L'amour passe t'il par l'être ou le paraître?
Nous prenons avec Laurent et Loïc des clichés photographiques. Certaines sculptures de l'atelier sont plus abordables que d'autres, j'ai pleinement conscience qu'elles ne sont pas faciles à recevoir ni à médiatiser hors de leur contexte mais elles figurent volontairement toutes dans l'album ci-contre.
Le choc est parfois brutal mais trop profond et riche d'enseignements ... La démarche créatrice de Pierre est une prise de risque courageuse à laquelle j'adhère.
Son écriture stylistique est projetée sans concessions et affranchie de toute conformité. Les postures sont souvent incongrues, l'émotion toujours à fleur de peau, de matière.
Un dépouillement à vif qui s'apparente à une érosion; celle du temps qui passe et celle que Pierre dénonce dans une de ses créations les plus difficiles, on ne peut pas passer au travers ...
Il a transformé un chariot de super marché en fauteuil roulant et explique que nous sommes selon lui "des handicapés d'une société de consommation" qui nous ronge, nous asservit, nous déconstruit. L'image imposante heurte et reste à l'esprit.
C'est la première sculpture sur laquelle mon regard s'est arrêté non sans a priori avant même de découvrir de visu son art et bien sûr en pénétrant dans son atelier. Il m'a fallu un peu de temps pour revenir sur cette sculpture et publier ce reportage.
Une des particularités remarquables de toutes ces créations en bronze est qu'elles reposent sur le sol sans aucun socle.
Elles sont d'une parfaite stabilité malgré la mise en évidence de leur fragilité, leurs membres hypertrophiés, souvent courbés ou contorsionnés.

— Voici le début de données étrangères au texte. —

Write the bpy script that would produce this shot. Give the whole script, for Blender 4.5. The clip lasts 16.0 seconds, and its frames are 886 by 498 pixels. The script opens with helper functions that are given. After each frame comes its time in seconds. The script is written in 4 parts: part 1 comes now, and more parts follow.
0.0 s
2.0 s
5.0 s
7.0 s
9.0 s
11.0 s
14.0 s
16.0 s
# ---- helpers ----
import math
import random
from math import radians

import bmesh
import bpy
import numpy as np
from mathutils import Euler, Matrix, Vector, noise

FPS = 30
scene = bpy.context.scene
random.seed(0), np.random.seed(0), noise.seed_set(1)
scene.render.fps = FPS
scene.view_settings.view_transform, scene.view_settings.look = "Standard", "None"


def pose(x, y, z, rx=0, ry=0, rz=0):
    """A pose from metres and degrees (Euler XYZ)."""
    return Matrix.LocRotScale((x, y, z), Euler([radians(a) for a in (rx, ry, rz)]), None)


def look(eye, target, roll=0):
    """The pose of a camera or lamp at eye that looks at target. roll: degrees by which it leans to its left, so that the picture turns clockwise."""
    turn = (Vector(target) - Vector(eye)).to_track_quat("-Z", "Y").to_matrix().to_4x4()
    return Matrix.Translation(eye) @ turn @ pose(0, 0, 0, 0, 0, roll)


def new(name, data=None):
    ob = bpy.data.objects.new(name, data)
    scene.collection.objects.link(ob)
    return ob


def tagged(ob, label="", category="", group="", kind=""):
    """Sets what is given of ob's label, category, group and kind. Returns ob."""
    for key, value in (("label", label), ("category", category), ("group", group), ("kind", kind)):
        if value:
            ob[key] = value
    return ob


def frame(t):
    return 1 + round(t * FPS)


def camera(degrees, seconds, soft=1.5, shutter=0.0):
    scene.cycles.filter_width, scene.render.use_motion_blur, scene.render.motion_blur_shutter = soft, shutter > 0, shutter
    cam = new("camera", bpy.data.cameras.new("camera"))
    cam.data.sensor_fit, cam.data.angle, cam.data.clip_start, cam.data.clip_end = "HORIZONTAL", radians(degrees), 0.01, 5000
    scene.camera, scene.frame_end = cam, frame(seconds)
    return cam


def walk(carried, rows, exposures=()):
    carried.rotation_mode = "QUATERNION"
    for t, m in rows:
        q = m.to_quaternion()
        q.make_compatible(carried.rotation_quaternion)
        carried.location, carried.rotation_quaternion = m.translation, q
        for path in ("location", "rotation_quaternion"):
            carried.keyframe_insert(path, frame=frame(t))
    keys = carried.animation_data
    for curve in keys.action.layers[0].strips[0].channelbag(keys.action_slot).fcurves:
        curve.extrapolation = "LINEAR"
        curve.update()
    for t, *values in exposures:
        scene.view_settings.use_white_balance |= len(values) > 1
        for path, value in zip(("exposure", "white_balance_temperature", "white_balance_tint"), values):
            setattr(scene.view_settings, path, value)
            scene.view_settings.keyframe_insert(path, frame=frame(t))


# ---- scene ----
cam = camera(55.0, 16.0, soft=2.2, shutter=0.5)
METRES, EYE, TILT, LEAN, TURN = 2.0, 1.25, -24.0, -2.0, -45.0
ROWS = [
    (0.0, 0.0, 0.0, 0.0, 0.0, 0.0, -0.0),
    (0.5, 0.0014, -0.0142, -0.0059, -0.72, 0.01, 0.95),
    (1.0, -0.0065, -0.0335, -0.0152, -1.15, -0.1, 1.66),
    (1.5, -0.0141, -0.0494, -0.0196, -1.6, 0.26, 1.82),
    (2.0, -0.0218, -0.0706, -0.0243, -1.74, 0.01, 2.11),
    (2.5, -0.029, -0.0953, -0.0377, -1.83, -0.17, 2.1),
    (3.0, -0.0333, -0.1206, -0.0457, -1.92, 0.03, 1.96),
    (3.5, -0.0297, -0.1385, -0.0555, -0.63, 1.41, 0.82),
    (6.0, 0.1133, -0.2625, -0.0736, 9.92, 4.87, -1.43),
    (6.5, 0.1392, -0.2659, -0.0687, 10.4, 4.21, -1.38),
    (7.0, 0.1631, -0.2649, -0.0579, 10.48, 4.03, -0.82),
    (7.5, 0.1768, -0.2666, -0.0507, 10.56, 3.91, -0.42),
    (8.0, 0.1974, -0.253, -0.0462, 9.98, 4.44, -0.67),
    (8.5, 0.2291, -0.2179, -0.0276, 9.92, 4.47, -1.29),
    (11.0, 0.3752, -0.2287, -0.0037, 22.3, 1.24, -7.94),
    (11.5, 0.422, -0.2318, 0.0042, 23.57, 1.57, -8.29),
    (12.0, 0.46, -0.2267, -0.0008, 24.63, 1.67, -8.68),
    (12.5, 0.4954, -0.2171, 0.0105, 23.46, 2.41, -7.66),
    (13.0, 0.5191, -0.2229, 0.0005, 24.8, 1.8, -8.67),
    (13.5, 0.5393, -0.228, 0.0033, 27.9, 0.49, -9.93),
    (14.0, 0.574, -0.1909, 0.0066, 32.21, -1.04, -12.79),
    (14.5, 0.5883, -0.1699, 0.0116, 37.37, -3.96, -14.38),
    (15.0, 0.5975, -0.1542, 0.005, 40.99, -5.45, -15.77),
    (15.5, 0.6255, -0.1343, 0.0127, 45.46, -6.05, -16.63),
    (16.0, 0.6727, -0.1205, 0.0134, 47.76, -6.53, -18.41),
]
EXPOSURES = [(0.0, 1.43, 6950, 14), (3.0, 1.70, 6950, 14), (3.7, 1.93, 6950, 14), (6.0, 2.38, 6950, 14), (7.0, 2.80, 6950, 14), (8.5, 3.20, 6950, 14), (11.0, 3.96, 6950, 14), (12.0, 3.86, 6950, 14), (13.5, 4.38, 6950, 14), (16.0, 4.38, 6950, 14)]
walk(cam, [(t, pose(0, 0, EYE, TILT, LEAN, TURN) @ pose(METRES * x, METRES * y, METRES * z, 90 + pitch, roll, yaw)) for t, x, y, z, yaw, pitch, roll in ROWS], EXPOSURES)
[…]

Cette absence de support les rend d'autant plus vivantes et les intègre directement à notre cadre de vie. Selon le sol sur lequel on les dispose, elles laissent leur empreinte. Leur mouvement dans l'espace se conjugue à celui du temps irréversible qui se déroule.
L'humain, l'animal et le végétal (l'arbre dénudé de ses feuilles) semblent ici étroitement correspondre, s'accorder.

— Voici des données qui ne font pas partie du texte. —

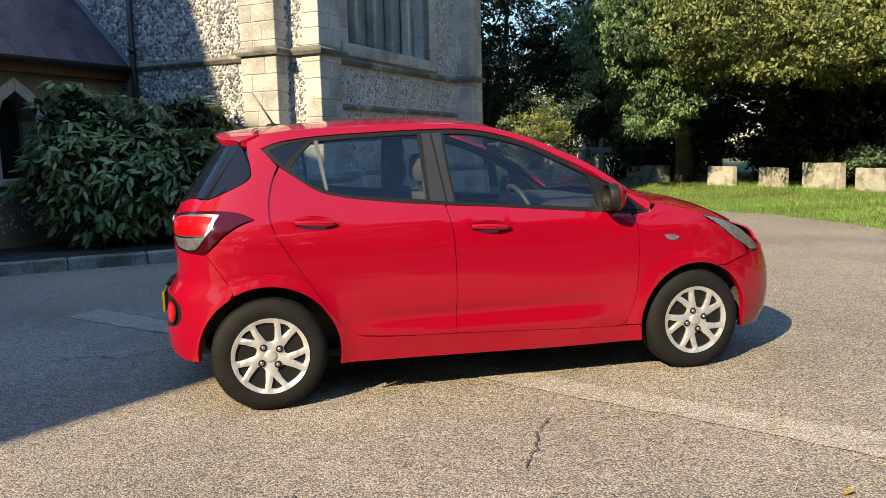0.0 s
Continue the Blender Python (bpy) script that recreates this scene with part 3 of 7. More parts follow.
part("lead_flashing", block(.14, 8.2, .02, .004, (-.40, 4.1, .015)), LEAD, link_roof).matrix_basis = ROOF_M
part("gutter", tube([(-14, LY - .32, 2.66), (-.4, LY - .32, 2.66)], .05, 8), IRON, link_roof)

# the other wing, whose shade lies over the yard
UX = Vector((-math.sin(radians(SUN_AZ)), math.cos(radians(SUN_AZ)), 0))
SX = Vector((math.cos(radians(SUN_AZ)), math.sin(radians(SUN_AZ)), 0))
WING = Matrix.Translation(SX * -9.0) @ Matrix((UX, SX, Vector((0, 0, 1)))).transposed().to_4x4()
wing = tagged(thing("wall_wing", "plain flint wing of the church with a parapet, in shade", "church wing", WING), kind="structure")
part("wall_core", prism([(.13, 0), (12, 0), (12, 8), (9.6, 8.4), (8.8, 15.5), (8.0, 17.5), (6.9, 14.4), (5.85, 11.0), (5.1, 10.8), (4.2, 10.65), (2.7, 10.95), (1.0, 11.3), (.13, 11.65)], -5, 0), MORTAR, wing)
for z in (3.0, 6.5):
    part("string_course", block(9.2, .1, .14, .02, (4.8, .05, z)), STONE, wing)
for u in (2.3, 4.3):
    part("window_light", prism([(u - .5, 3.6), (u + .5, 3.6), (u + .5, 5.6), (u, 6.3), (u - .5, 5.6)], .0, .03), LEADED, wing)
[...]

La différence vient du fait que l'homme dispose de la conscience et du langage. En demeurant dans l'atelier, j'ai peu à peu le sentiment d'évoluer dans une forêt de symboles universels dont les arborescences sont des silhouettes d'une matière texturée frémissante, avec des formes ligneuses qui plient, résistent contre vents et marées sans se rompre.

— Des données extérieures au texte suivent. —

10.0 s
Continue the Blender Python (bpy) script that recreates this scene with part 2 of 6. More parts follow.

C'est par l'intermédiaire de l'arbre de vie (genèse) que l'homme prit conscience de sa vulnérabilité.
Il symbolise l'existence en mouvement perpétuel, l'éveil spirituel. Les pieds et les mains sculptés longiformes évoquent les lianes, le mystère des racines visibles et invisibles (veines psychiques), la naissance, la généalogie.
Tous ces êtres font songer au désastre de Pompéi, ses silhouettes pétrifiées pour l'éternité. Cette notion de temporalité est omniprésente à mon esprit tout au long de ce reportage.
Alors qu'on peut facilement affirmer que l'arbre a besoin d'eau, de quoi avons-nous besoin en tant qu'êtres humains?
Je reprendrai pour conclure les propos de Pierre qui souligne que "ce sont les manques qui construisent, ce ne sont pas les pleins".